• **Set exercise**: Please write the listing below out again exactly, leaving every picture behind.

• **Dataset section**:
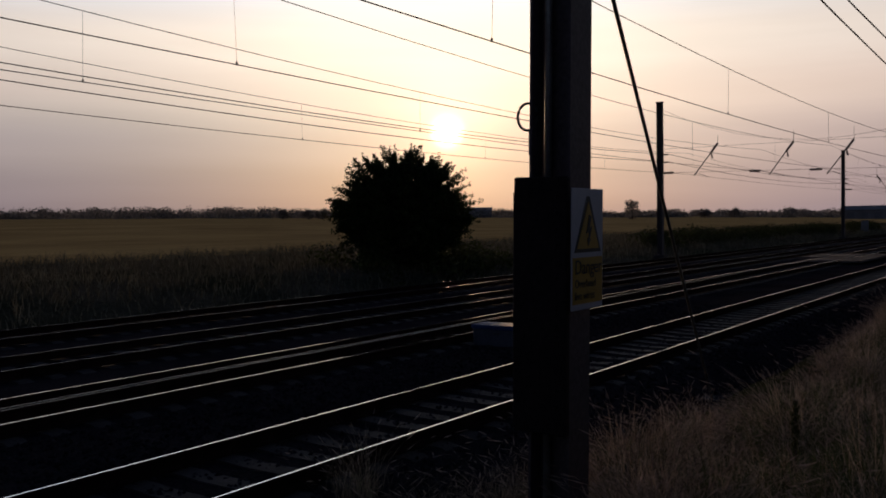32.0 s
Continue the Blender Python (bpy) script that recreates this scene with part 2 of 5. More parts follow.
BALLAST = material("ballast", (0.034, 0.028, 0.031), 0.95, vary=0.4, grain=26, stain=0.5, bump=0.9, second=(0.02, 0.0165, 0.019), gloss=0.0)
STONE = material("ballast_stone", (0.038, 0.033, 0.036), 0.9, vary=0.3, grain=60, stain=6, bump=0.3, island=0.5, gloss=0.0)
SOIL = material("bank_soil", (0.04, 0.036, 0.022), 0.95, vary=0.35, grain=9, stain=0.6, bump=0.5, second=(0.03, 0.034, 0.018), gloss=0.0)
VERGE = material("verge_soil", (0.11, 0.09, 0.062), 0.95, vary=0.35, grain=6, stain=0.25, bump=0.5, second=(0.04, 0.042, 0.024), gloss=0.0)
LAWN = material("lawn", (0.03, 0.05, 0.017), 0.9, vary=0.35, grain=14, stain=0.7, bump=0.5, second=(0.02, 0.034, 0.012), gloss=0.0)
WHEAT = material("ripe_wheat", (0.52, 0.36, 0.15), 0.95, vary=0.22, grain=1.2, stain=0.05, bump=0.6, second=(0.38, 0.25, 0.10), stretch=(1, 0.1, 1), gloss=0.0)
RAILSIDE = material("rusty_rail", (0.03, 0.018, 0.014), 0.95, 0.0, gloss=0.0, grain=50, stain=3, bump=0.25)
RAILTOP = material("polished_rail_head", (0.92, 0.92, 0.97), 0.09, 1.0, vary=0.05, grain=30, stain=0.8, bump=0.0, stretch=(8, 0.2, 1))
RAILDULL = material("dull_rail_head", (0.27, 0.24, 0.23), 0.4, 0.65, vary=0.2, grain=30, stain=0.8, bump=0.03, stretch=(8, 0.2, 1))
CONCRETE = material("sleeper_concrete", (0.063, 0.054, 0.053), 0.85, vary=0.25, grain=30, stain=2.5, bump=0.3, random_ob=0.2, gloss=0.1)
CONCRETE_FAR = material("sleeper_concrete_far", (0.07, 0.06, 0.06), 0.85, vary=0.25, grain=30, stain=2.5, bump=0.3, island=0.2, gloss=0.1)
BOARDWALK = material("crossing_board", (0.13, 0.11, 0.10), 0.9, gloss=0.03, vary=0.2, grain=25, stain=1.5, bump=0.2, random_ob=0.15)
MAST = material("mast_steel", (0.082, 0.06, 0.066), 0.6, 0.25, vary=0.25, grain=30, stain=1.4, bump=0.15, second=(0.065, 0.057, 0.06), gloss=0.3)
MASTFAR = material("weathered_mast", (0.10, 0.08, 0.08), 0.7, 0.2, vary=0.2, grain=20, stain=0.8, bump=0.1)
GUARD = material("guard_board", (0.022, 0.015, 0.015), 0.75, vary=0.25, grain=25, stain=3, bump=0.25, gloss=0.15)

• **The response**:
32.0 s
Continue the Blender Python (bpy) script that recreates this scene with part 2 of 5. More parts follow.
BALLAST = material("ballast", (0.034, 0.028, 0.031), 0.95, vary=0.4, grain=26, stain=0.5, bump=0.9, second=(0.02, 0.0165, 0.019), gloss=0.0)
STONE = material("ballast_stone", (0.038, 0.033, 0.036), 0.9, vary=0.3, grain=60, stain=6, bump=0.3, island=0.5, gloss=0.0)
SOIL = material("bank_soil", (0.04, 0.036, 0.022), 0.95, vary=0.35, grain=9, stain=0.6, bump=0.5, second=(0.03, 0.034, 0.018), gloss=0.0)
VERGE = material("verge_soil", (0.11, 0.09, 0.062), 0.95, vary=0.35, grain=6, stain=0.25, bump=0.5, second=(0.04, 0.042, 0.024), gloss=0.0)
LAWN = material("lawn", (0.03, 0.05, 0.017), 0.9, vary=0.35, grain=14, stain=0.7, bump=0.5, second=(0.02, 0.034, 0.012), gloss=0.0)
WHEAT = material("ripe_wheat", (0.52, 0.36, 0.15), 0.95, vary=0.22, grain=1.2, stain=0.05, bump=0.6, second=(0.38, 0.25, 0.10), stretch=(1, 0.1, 1), gloss=0.0)
RAILSIDE = material("rusty_rail", (0.03, 0.018, 0.014), 0.95, 0.0, gloss=0.0, grain=50, stain=3, bump=0.25)
RAILTOP = material("polished_rail_head", (0.92, 0.92, 0.97), 0.09, 1.0, vary=0.05, grain=30, stain=0.8, bump=0.0, stretch=(8, 0.2, 1))
RAILDULL = material("dull_rail_head", (0.27, 0.24, 0.23), 0.4, 0.65, vary=0.2, grain=30, stain=0.8, bump=0.03, stretch=(8, 0.2, 1))
CONCRETE = material("sleeper_concrete", (0.063, 0.054, 0.053), 0.85, vary=0.25, grain=30, stain=2.5, bump=0.3, random_ob=0.2, gloss=0.1)
CONCRETE_FAR = material("sleeper_concrete_far", (0.07, 0.06, 0.06), 0.85, vary=0.25, grain=30, stain=2.5, bump=0.3, island=0.2, gloss=0.1)
BOARDWALK = material("crossing_board", (0.13, 0.11, 0.10), 0.9, gloss=0.03, vary=0.2, grain=25, stain=1.5, bump=0.2, random_ob=0.15)
MAST = material("mast_steel", (0.082, 0.06, 0.066), 0.6, 0.25, vary=0.25, grain=30, stain=1.4, bump=0.15, second=(0.065, 0.057, 0.06), gloss=0.3)
MASTFAR = material("weathered_mast", (0.10, 0.08, 0.08), 0.7, 0.2, vary=0.2, grain=20, stain=0.8, bump=0.1)
GUARD = material("guard_board", (0.022, 0.015, 0.015), 0.75, vary=0.25, grain=25, stain=3, bump=0.25, gloss=0.15)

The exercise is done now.